According to Orlowsky, the creative force behind many of the American films was Harold Belfer, a choreographer with a string of undistinguished credits at Universal-International in the 1950s but for whom the particular limitations and opportunities of the Scopitone films seemed to have stimulated heretofore unexplored contours within his id. Most often this led to a vaguely unsettling sense of witnessing a well-oiled machine that has slipped a few gears, sort of like viewing the results of Russ Meyer’s day as substitute director on a beach party movie. But when the outlandish imagery was more directly tethered to the song lyric’s narrative, the wackiness could spin off in more dangerous directions.

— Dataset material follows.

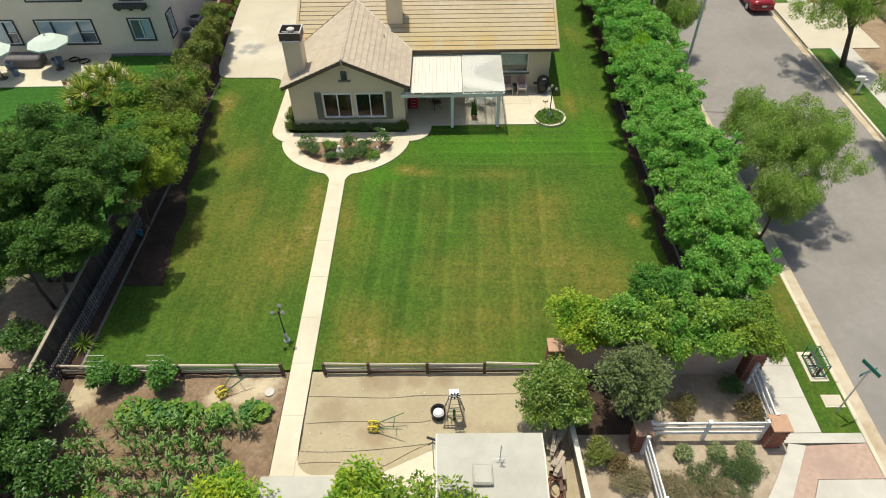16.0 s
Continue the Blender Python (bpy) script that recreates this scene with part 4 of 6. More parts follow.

The borderline berserk rendering of Jody Miller’s “Queen of the House” comes immediately to mind in that regard but the closest approximation to the dream state condition of “One Has My Name” that I’ve seen is the film of singer/songwriter Gale Garnett’s “Where Do You Go to Go Away?” The imagery here is more overtly abstract to harmonize with the more internalized mindset of the protagonist and Garnett, who was also an experienced actress, adds facial expressions and body gestures to her performance that projects a sense of consciously creating her dream in contrast to the more passive stasis that seems to carry Young through his. But the film ends on the same kind of literalized metaphor that opens “One Has My Name” adding the extra layer of ironic detachment that serves as mitigating deflection from the somber mood embedded in both lyrics.
The most comprehensive introduction to Scopitone on the web is “Scopitone A Go Go,” a seventy-five-minute compilation of French and American films that includes all the artists and titles mentioned above. Those still standing can then move on to the other clusters and individual examples available on the internet with the Scopitone Archive serving as your search engine.
One of the bonus features of watching Scopitones on YouTube is that many of the films offer viewer comments underneath the screening box. You get the expected run of gushy fan mail and self-satisfied stabs at snark but also the slightly befuddled responses of people who are objectively trying to reconcile their experience with their expectations, such as Stephen Smith who wrote in reaction to the Nino Tempo & April Stevens version of “Land of 1,000 Dances,” “kind of weird at different levels.” I couldn’t have said it better myself.